On a practical level, therefore, our leaders must continually maintain an official and practical policy of both exploration and action. One never knows when one will encounter a true partner who is both sincere in ideology and committed to and able to act, so talk must be continuous. We must set clear rules of engagement and commit to the rule of law in our relationship between Palestinians and Israelis. The vast majority of settlers have for decades lived by these moral and legal standards, even in the face of extreme danger, and it is a minority who now believe they will be allowed to redefine these rules. They must be disavowed of this belief and their behavior placed outside the acceptable norms of our society.

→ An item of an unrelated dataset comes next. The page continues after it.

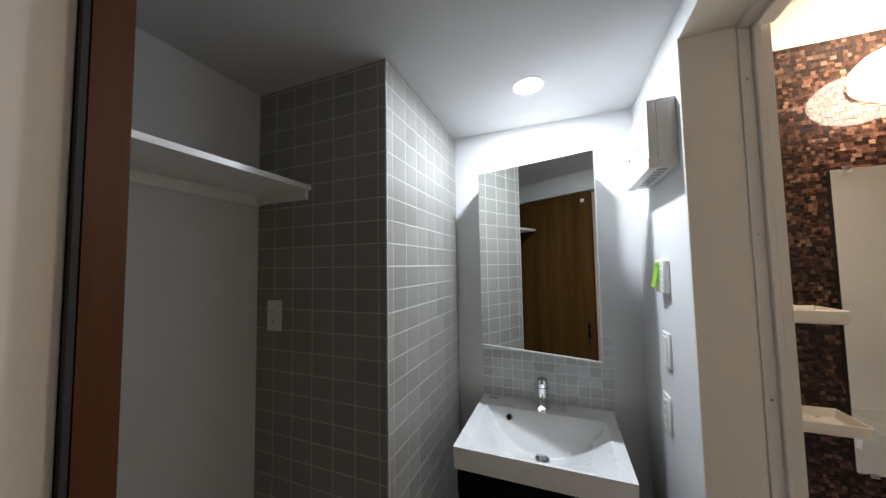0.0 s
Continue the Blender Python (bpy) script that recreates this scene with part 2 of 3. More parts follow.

Despite the lack of an obvious horizon, Israel must fastidiously live up to our commitments in the Road Map, even if the Palestinians have yet to do so. This is not simply so that we will find favor in the eyes of the world and the new American administration, although this is significant unto itself. But more importantly, it must do so to continually educate and shape our national vision, horizons, and aspirations. As long as we do so, the notion that the Jewishness of Israel is not defined solely by the amount of land we hold but by the extent of Jewish values we embody, will remain the central aspect of Jewish and Zionist ideology. This is not about politics or security alone, but about the soul and future of Israel.